With my son, I broke up his lessons into two separate 15-minute sessions. It didn’t have to be exactly this long, but that’s the approximate time he was looking for. When the first session was up, he was to finish the problem he was working on, put all of it to the side, and do a couple assignments that were completely unrelated to math. (Often, this involved a reading followed by written narration.)
Did 12-year-olds in Charlotte Mason’s classrooms break their lessons up into two sessions like this? No. But, you see, there is more than one way to implement principles. I wasn’t working with nouns of a multitude; I was working with one individual child.
My daughter is using a different math curriculum than my son did at this age. A lesson is usually divided up into four or five different sections containing different types of problems. In addition, the problems tend to increase in difficulty as you move from the top of a section toward the bottom.
Warning: this solution is more complex. Detail overload ahead.

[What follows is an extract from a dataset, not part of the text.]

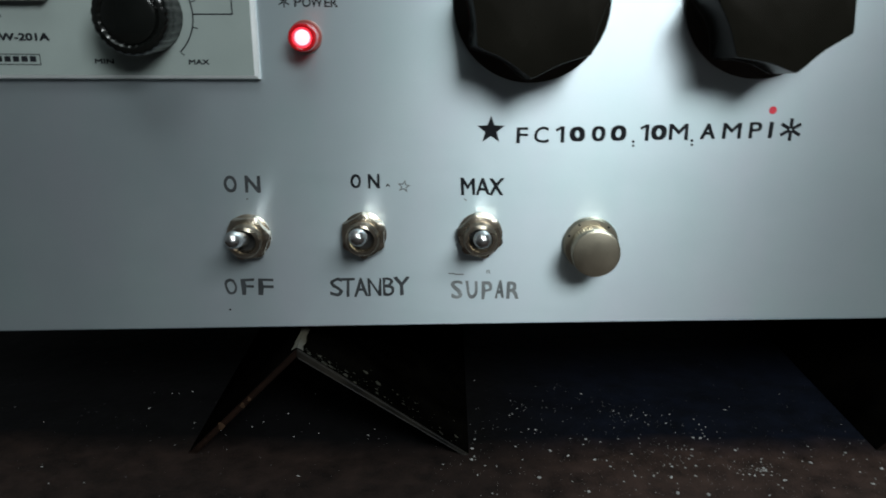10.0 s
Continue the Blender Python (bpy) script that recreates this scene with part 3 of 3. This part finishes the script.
part("scale_arc", strip(arc_points(34.6, 124, 90), 0.3, DI), M_DIAL_INK, dial, "upper watt scale line")
part("scale_arc", strip(arc_points(34.6, 90, 50.5), 0.3, DI), M_DIAL_RED, dial, "upper watt scale line in red-brown")
part("scale_arc", strip(arc_points(29.3, 122, 52.5), 0.3, DI), M_DIAL_INK, dial, "lower watt scale line")
for a in (112, 104, 91.5, 73.5, 61.5, 51):
    p, q = arc_points(34.6, a, a, 1)[0], arc_points(36.6, a, a, 1)[0]
    part("scale_tick", strip([p, q], 0.3, DI + 0.01), M_DIAL_INK, dial, "dark scale tick")
for a in (109, 91.5, 76, 63, 53):
    p, q = arc_points(29.3, a, a, 1)[0], arc_points(27.5, a, a, 1)[0]
    part("scale_tick", strip([p, q], 0.3, DI + 0.01), M_DIAL_INK, dial, "dark scale tick")
for s, x, z in (("0", -199.2, 148.0), ("20", -187.0, 151.8), ("50", -179.6, 152.8), ("100", -170.1, 152.3), ("150", -163.2, 150.5), ("200", -157.5, 148.1)):
    w = 0.7 * len(s) - 0.3 * s.count("1")
    letters(s, x - w, x + w, z - 1.0, z + 0.9, DI, M_DIAL_INK, dial)
for s, x, z in (("0", -195.4, 144.0), ("1", -189.3, 146.4), ("5", -179.9, 147.4), ("10", -172.2, 147.1), ("15", -165.9, 145.8), ("20", -160.7, 143.9)):
    w = 0.62 * len(s) - 0.35 * s.count("1")
    letters(s, x - w, x + w, z - 0.9, z + 0.9, DI, M_DIAL_INK, dial)
letters("RF WATT", -185.4, -171.4, 140.0, 141.6, DI, M_DIAL_FAINT, dial, 0.1)
letters("SWR", -181.4, -176.6, 161.4, 163.2, DI, M_DIAL_FAINT, dial, 0.1)
part("scale_line", strip([(-196, 135.9), (-166, 135.9)], 0.25, DI), M_DIAL_FAINT, dial, "thin base line")


def bars(x0, x1, z0, z1, counts, h, material, parent, label):
    """A maker's name as plain upright bars, one for each character."""
    total = sum(counts) + 1.0 * (len(counts) - 1)
    pitch = (x1 - x0) / total
    x = x0
    for n in counts:
        for _ in range(n):
            bm = bmesh.new()
            bm.faces.new([bm.verts.new((p * MM, -h * MM, q * MM)) for p, q in ((x + 0.12 * pitch, z0), (x + 0.86 * pitch, z0), (x + 0.86 * pitch, z1), (x + 0.12 * pitch, z1))])
            part("name_bar", bm, material, parent, label)
            x += pitch
        x += pitch


bars(-196.0, -159.4, 165.3, 167.0, (9, 11), DI, M_DIAL_FAINT, dial, "faint maker's name as plain bars")
part("needle", strip([(-201.5, 150.9), (-184.5, 132.5)], 0.35, DI + 1.2), M_DIAL_FAINT, meter, "thin dark meter needle")
part("needle_tip", strip([(-201.5, 150.9), (-199.8, 149.1)], 0.55, DI + 1.25), M_INK, meter, "black needle tip")

# lettering of the faceplate
LH = FACE + 0.05
letters("SWR & WATTMETER", -214.1, -158.1, 126.2, 129.2, LH, M_INK, meter, 0.58)
letters("FREQ 1.8-1000MHz", -213.8, -185.9, 119.6, 121.7, LH, M_INK, meter, 0.26)
letters("RW-201A", -162.6, -143.6, 118.9, 121.5, LH, M_INK, meter, 0.36)
part("name_box", strip([(-208.2, 111.9), (-147.7, 111.4), (-147.7, 114.7), (-208.0, 115.0)], 0.3, LH, True), M_INK, meter, "thin black outlined box")
bars(-207.2, -148.6, 112.35, 114.15, (9, 11), LH, M_INK, meter, "maker's name as plain black bars")
part("screw_hole", disc(-179.5, 121.1, 2.75, LH + 0.02, 28), M_HOLE, meter, "dark red adjustment hole")
part("hole_rim", strip([(-179.5 + 2.9 * math.cos(a), 121.1 + 2.9 * math.sin(a)) for a in np.linspace(0, 2 * math.pi, 30)[:-1]], 0.35, LH, True), M_RIM, meter, "dull rim of the hole")
letters("MAX", -99.2, -92.4, 111.5, 113.2, LH, M_INK, meter, 0.2)
letters("MIN", -129.9, -123.6, 111.7, 113.4, LH, M_INK, meter, 0.2)
letters("WATT", -106.3, -98.6, 166.9, 169.2, LH, M_INK, meter, 0.2)
letters("SET", -103.0, -98.4, 157.0, 159.2, LH, M_INK, meter, 0.2)
letters("SWR", -105.3, -98.3, 146.4, 148.5, LH, M_INK, meter, 0.2)
letters("20W", -139.4, -134.8, 168.5, 170.0, LH, M_INK, meter, 0.2)
letters("200W", -139.3, -133.2, 163.5, 165.1, LH, M_INK, meter, 0.2)
letters("1.8-", -139.4, -136.0, 160.6, 162.0, LH, M_INK, meter, 0.2)
letters("230MHz", -139.2, -130.6, 158.4, 159.9, LH, M_INK, meter, 0.2)
letters("400-", -139.5, -134.7, 155.0, 156.6, LH, M_INK, meter, 0.2)
letters("1000MHz", -139.6, -129.1, 152.9, 154.4, LH, M_INK, meter, 0.2)
for x0, x1, z in ((-133.4, -127.3, 169.2), (-131.8, -127.1, 164.2), (-129.3, -126.8, 159.0), (-128.0, -126.6, 153.6)):
    part("leader_line", strip([(x0, z), (x1, z)], 0.35, LH), M_INK, meter, "thin black leader line")
for x0, z, tall in ((-126.2, 169.0, 0), (-126.0, 164.0, 1), (-126.0, 159.0, 0), (-126.0, 153.4, 1)):
    sym = strip([(x0, z - 0.5), (x0 + 3.0, z - 0.5)], 0.35, LH)
    strip([(x0 + 0.7, z + 0.3 * tall), (x0 + 2.3, z + 0.3 * tall)], 0.7 + 0.8 * tall, LH + 0.01, bm=sym)
    part("push_symbol", sym, M_INK, meter, "small black push-button symbol")
for pts in ([(-116.6, 172.0), (-116.6, 176.2), (-83.8, 176.2), (-83.8, 168.1), (-87.6, 168.1)],
            [(-112.6, 168.1), (-110.4, 168.1), (-110.9, 157.5), (-112.8, 157.5)],
            [(-87.6, 157.7), (-84.0, 157.7), (-83.8, 127.3), (-96.4, 127.3)]):
    part("bracket_line", strip(pts, 0.42, LH), M_INK, meter, "thin black bracket line")
KX, KZ, KR = -111.9, 127.0, 15.4
part("dial_arc", strip([(KX + KR * math.cos(radians(a)), KZ + KR * math.sin(radians(a))) for a in np.linspace(-48, 228, 70)], 0.46, LH), M_INK, meter, "printed range arc")
for a in (-14, 15, 47, 74, 106, 133, 165, 194):
    c, s = math.cos(radians(a)), math.sin(radians(a))
    part("dial_tick", strip([(KX + KR * c, KZ + KR * s), (KX + (KR + 1.8) * c, KZ + (KR + 1.8) * s)], 0.35, LH + 0.01), M_INK, meter, "printed range tick")
part("dial_tick", strip([(KX + KR * math.cos(radians(-48)), KZ + KR * math.sin(radians(-48))), (KX + KR * math.cos(radians(-48)) + 1.3, KZ + KR * math.sin(radians(-48)) - 1.2)], 0.35, LH + 0.01), M_INK, meter, "printed range tick")


def ribbed(r, h, a):
    return r - (0.26 if 4.0 < h < 16.7 else 0.0) * (0.5 + 0.5 * math.cos(26 * a)) ** 2


cal = part("calibration_knob", lathe(KX, KZ, [(12.3, 3.4), (12.3, 4.2), (12.2, 9.0), (12.1, 14.2), (11.9, 15.6), (11.4, 16.4), (10.6, 16.8), (9.5, 17.0), (9.1, 16.6), (8.6, 16.2)], 240, ribbed), M_SMALL_KNOB, meter, "glossy black ribbed calibration knob", True)
part("knob_cap", lathe(KX, KZ, [(8.6, 16.2), (8.3, 16.9), (7.4, 17.3), (0, 17.4)], 48), M_SMALL_KNOB, cal, "", True)


def push_button(cx, cz, top, material, label):
    seat = part("push_button", box(cx - 4.35, cx + 4.35, FACE + 0.02, FACE + 0.5, cz - 4.3, cz + 4.3, 0.2), M_DARK, meter, label)
    bm = bmesh.new()
    rows = []
    for half_x, half_z, h, dz in ((3.5, 3.45, FACE + 0.5, 0), (3.45, 3.4, top - 2.0, 0), (2.2, 2.3, top, 0.1)):
        rows.append([bm.verts.new(((cx + sx * half_x) * MM, -h * MM, (cz + dz + sz * half_z) * MM)) for sx, sz in ((-1, -1), (1, -1), (1, 1), (-1, 1))])
    for a, b in zip(rows, rows[1:]):
        for i in range(4):
            bm.faces.new((a[i], a[(i + 1) % 4], b[(i + 1) % 4], b[i]))
    bm.faces.new(rows[-1])
    bm.faces.new(rows[0][::-1])
    bmesh.ops.bevel(bm, geom=bm.edges[:], offset=0.25 * MM, segments=2, affect="EDGES")
    part("button_cap", bm, material, seat, "cream bevelled button cap")


push_button(-117.0, 167.8, 9.5, M_BUTTON, "cream square push button on a dark seat, watt range")
push_button(-116.8, 157.7, 8.5, M_BUTTON, "cream square push button on a dark seat, frequency range")
push_button(-91.6, 168.0, 9.5, M_BUTTON, "cream square push button on a dark seat, watt")
push_button(-91.8, 157.8, 8.5, M_BUTTON_SHADED, "cream square push button on a dark seat, set")
push_button(-91.6, 147.6, 8.5, M_BUTTON_SHADED, "cream square push button on a dark seat, ratio")

# ---- crumbs on the bench ----
rng = random.Random(4)
crumb_verts, crumb_faces = [], []


def crumb(x, y, r):
    """One jagged eight-sided chip, lying on the bench."""
    grow = Vector((rng.uniform(0.5, 1.7), rng.uniform(0.5, 1.7), rng.uniform(0.3, 0.9))) * r
    spin, first = rng.uniform(0, 3), len(crumb_verts)
    c, s = math.cos(spin), math.sin(spin)
    ring = [(math.cos(a), math.sin(a), 0.0) for a in (0.0, 1.1, 2.3, 3.2, 4.3, 5.4)] + [(0.1, 0.0, 1.0), (0.0, 0.1, -1.0)]
    for px, py, pz in ring:
        k = rng.uniform(0.5, 1.25)
        px, py, pz = px * grow.x * k, py * grow.y * k, pz * grow.z * k
        crumb_verts.append(((x + c * px - s * py) * MM, (y + s * px + c * py) * MM, (TABLE + r * 0.4 + pz) * MM))
    for i in range(6):
        k = (i + 1) % 6
        crumb_faces.append((first + i, first + k, first + 6))
        crumb_faces.append((first + k, first + i, first + 7))


for k in range(1500):
    x, y = (rng.uniform(-20, 240), rng.gauss(-20, 24)) if k % 4 else (rng.uniform(-260, 260), rng.gauss(-12, 30))
    crumb(x, y, 0.10 + 0.62 * rng.random() ** 8)
# small heaps where more has gathered
for hx, hy, spread, count, size in ((98, -19, 3.2, 60, 0.5), (84, 4, 1.2, 9, 0.7), (62, 19, 7.0, 60, 0.3), (22, 26, 6.0, 30, 0.3), (70, -12, 12.0, 70, 0.3), (36, 38, 5.0, 12, 0.4), (150, -22, 6.0, 40, 0.4)):
    for k in range(count):
        crumb(rng.gauss(hx, spread * 1.5), rng.gauss(hy, spread * 0.8), 0.12 + size * rng.random() ** 3)
crumb_mesh = bpy.data.meshes.new("crumbs")
crumb_mesh.from_pydata(crumb_verts, [], crumb_faces)
crumb_mesh.materials.append(M_CRUMB)
tagged(new("crumbs", crumb_mesh), "pale crumbs and metal chips scattered on the bench", "crumbs", kind="stuff")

A section may have any number of problems — sometimes, it’s quite a lot, and sometimes it’s only a few. If necessary, I draw in lines that divide the sections into subsections that contain some easier and some harder problems in order to make sure that she doesn’t just do the easiest work.
I use a timer. If the whole lesson is supposed to take 30 minutes, and I spent 5 minutes explaining something, we have 25 minutes left. I quickly split that up over the sections in the lesson — 5 minutes here, 7 there, etc. — based upon how much time I think it should take and where I want to focus her efforts.
Yes, this involves daily decision making. Ew.
So far it’s gone really well. It’s true — the entire page isn’t done. But who cares? The point is to understand math, not to do a certain number of problems, right?
The good news is that this doesn’t last too long. I don’t remember how long it was the first time, but I remember it felt earlier than expected when my son came to me and said that he thought he could return to doing a full 30 minutes at a time. He spends 45 minutes now that he’s in high school, and no further issues.
We’ll see how long I need to continue timer sessions with my daughter. We’ve only just begun, and things like this take patience.
As I look into the future, I anticipate having to deal with this same problem with my younger children, and that’s okay. I trust God to help me apply the principles to find a solution when the time comes.